:: SUPPLIED DATA ::
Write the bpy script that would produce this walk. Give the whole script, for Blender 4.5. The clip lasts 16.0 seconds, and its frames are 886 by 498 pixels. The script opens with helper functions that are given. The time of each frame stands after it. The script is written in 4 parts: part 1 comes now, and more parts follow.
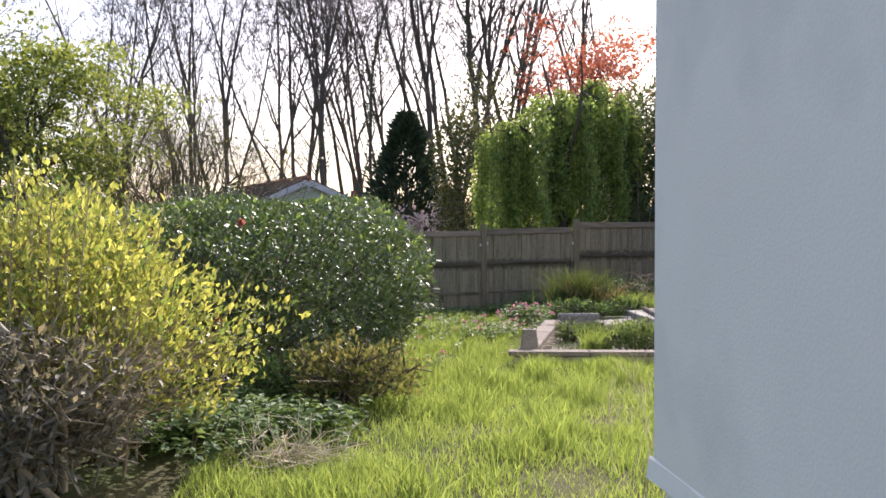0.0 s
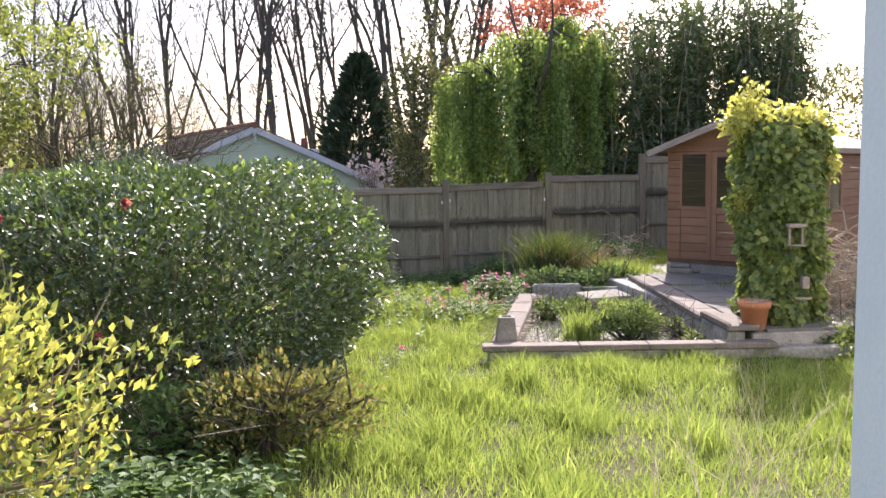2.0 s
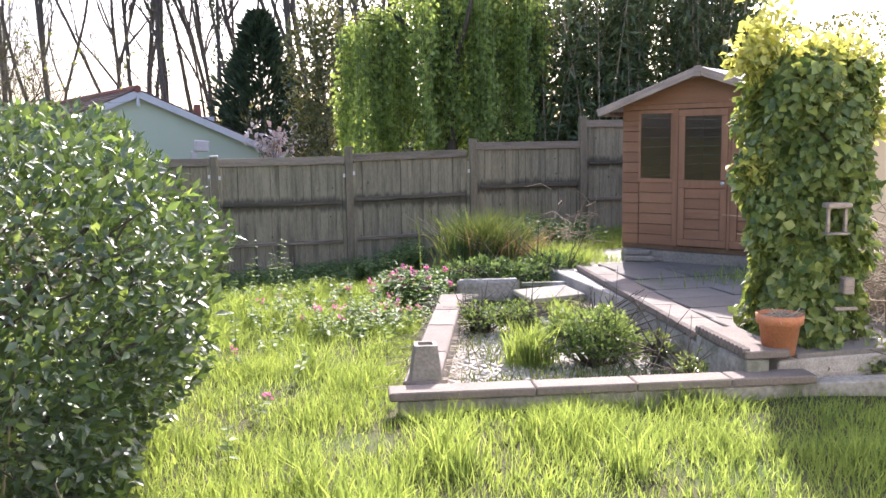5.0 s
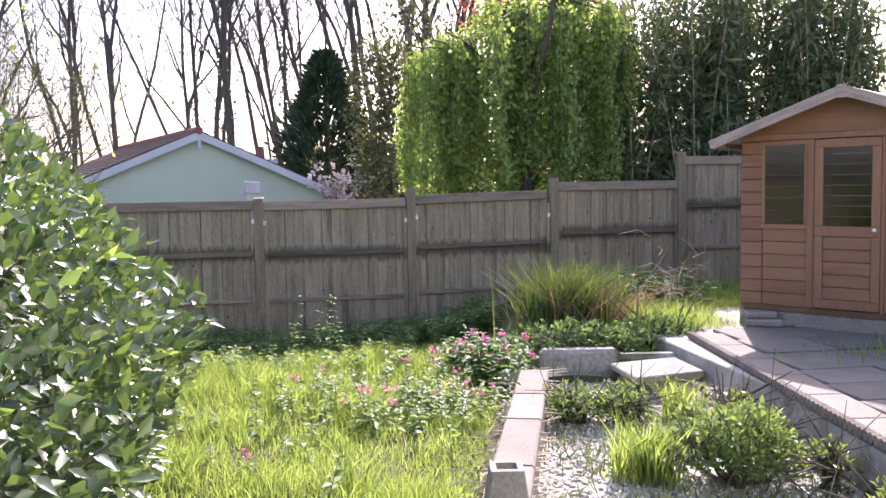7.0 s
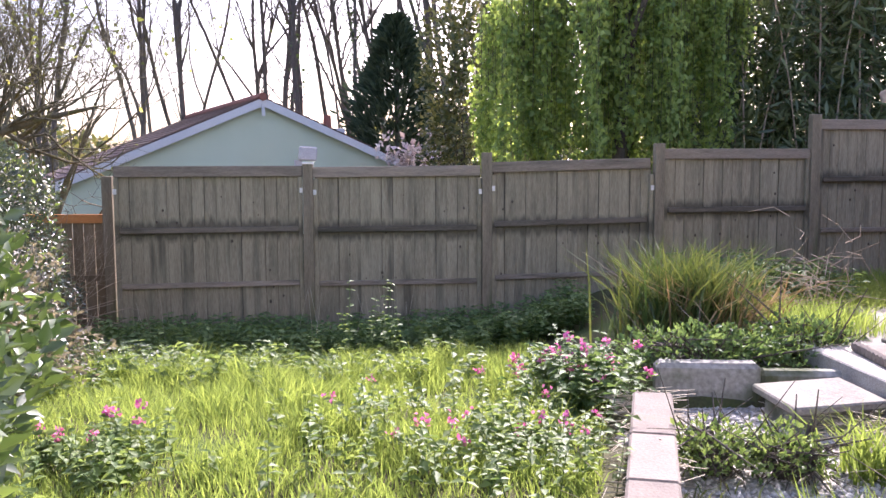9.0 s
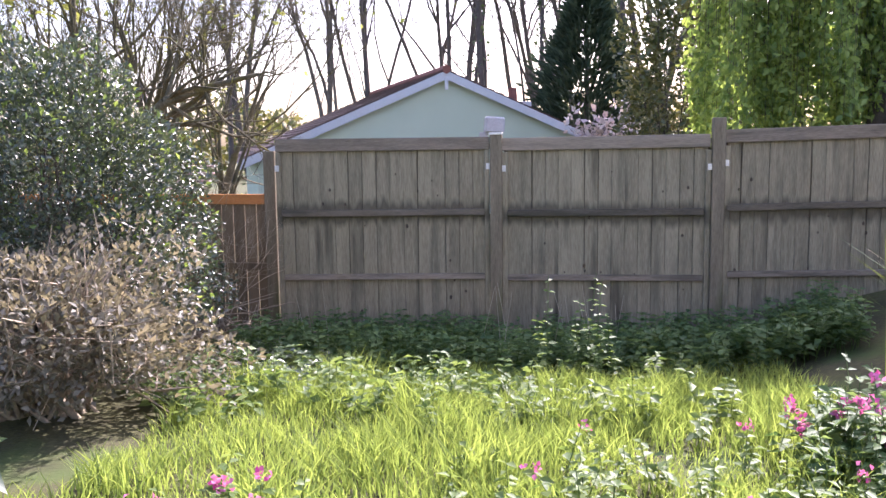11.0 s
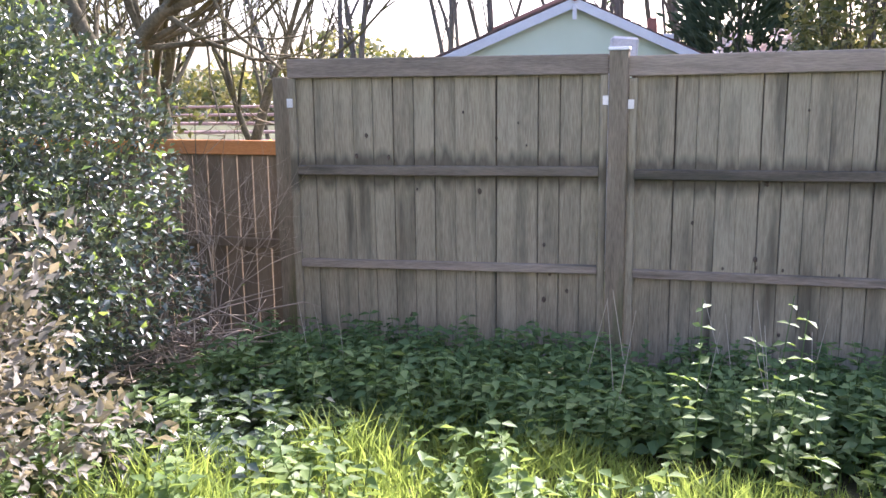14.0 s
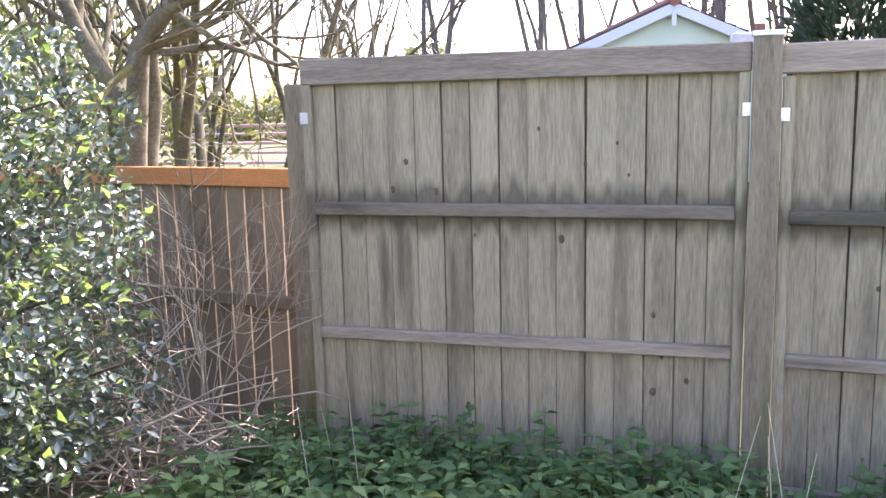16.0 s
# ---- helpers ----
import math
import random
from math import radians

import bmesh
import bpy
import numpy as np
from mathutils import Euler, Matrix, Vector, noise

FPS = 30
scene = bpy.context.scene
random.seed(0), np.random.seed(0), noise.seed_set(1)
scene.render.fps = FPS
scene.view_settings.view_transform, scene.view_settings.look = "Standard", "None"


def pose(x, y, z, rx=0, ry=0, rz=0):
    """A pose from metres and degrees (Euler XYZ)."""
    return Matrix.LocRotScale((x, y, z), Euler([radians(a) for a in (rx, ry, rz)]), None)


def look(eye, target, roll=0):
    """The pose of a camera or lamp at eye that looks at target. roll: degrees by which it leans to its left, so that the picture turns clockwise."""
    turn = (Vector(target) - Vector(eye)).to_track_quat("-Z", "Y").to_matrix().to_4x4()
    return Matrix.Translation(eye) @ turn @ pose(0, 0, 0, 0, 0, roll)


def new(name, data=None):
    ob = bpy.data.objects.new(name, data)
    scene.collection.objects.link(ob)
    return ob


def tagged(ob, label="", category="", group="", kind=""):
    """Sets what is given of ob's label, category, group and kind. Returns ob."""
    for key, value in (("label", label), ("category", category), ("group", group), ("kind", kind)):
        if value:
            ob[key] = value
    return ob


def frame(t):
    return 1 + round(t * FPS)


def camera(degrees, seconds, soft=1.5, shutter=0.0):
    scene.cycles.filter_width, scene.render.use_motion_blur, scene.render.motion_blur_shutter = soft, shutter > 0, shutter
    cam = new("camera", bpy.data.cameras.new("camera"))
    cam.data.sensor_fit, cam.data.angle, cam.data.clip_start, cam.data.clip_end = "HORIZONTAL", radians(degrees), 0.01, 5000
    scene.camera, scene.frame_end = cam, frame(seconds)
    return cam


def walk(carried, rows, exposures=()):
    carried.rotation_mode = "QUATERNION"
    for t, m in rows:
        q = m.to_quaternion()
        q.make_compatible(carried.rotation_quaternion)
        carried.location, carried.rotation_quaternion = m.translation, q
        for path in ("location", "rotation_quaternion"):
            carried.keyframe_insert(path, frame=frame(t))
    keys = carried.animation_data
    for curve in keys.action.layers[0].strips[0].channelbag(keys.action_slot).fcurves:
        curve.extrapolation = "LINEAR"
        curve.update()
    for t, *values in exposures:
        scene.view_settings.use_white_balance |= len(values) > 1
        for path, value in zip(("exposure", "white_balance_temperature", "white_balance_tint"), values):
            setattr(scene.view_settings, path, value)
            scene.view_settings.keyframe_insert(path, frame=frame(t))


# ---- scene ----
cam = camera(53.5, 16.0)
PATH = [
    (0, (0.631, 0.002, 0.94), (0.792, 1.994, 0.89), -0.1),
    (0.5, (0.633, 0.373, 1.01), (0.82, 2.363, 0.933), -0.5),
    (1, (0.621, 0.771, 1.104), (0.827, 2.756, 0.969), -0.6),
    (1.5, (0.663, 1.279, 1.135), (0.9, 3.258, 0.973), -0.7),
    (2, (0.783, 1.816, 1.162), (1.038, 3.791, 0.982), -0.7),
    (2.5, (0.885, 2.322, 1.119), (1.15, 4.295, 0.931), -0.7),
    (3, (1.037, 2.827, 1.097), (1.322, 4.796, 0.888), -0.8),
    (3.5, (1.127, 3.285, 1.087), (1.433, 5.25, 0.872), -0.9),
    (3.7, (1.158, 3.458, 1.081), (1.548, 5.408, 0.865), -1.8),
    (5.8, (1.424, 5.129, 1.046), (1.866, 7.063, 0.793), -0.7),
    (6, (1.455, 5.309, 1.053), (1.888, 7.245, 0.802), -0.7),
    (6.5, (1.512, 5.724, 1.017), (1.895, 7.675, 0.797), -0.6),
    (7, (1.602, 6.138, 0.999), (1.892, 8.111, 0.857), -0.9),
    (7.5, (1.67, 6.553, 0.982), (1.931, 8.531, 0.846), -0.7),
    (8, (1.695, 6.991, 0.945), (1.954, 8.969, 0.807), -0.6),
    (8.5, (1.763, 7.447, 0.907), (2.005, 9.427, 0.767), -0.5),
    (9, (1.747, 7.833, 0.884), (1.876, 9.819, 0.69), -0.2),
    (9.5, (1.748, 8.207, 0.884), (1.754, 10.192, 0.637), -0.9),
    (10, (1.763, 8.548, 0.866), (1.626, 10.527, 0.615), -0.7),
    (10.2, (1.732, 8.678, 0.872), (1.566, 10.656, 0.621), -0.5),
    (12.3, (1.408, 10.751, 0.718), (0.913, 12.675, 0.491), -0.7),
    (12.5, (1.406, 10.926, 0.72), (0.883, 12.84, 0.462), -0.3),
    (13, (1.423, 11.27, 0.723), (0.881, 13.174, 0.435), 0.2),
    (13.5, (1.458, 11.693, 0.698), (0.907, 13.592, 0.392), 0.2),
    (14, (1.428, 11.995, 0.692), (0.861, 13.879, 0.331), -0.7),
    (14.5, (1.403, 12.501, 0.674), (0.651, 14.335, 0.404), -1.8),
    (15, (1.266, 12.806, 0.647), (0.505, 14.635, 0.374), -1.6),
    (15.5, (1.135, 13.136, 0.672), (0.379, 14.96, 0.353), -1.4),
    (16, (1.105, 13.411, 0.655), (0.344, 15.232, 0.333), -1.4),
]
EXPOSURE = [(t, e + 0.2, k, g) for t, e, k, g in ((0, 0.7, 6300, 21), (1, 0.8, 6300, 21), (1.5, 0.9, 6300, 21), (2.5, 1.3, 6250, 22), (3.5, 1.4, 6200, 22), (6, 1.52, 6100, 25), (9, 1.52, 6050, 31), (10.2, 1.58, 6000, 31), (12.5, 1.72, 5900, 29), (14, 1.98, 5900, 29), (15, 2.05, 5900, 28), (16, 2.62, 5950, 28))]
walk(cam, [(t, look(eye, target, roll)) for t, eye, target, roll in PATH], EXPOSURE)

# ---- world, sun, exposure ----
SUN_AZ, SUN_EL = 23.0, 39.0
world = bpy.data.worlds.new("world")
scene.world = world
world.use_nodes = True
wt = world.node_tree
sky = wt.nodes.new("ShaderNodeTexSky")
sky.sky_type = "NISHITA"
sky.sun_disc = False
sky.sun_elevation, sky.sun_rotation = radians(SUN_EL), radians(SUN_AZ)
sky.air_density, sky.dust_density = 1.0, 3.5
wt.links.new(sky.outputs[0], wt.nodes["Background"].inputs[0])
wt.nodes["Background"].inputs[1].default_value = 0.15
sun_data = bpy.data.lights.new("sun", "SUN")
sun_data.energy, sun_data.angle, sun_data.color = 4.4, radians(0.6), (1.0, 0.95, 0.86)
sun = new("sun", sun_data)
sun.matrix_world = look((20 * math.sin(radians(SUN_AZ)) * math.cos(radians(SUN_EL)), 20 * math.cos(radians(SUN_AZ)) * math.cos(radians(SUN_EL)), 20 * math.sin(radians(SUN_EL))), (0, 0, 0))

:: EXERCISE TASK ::
Reproduce only the lines from the beginning of the data through the line that contains "import numpy as np", both included, and please drop the pictures.

:: OUTPUT ::
Write the bpy script that would produce this walk. Give the whole script, for Blender 4.5. The clip lasts 16.0 seconds, and its frames are 886 by 498 pixels. The script opens with helper functions that are given. The time of each frame stands after it. The script is written in 4 parts: part 1 comes now, and more parts follow.
0.0 s
2.0 s
5.0 s
7.0 s
9.0 s
11.0 s
14.0 s
16.0 s
# ---- helpers ----
import math
import random
from math import radians

import bmesh
import bpy
import numpy as np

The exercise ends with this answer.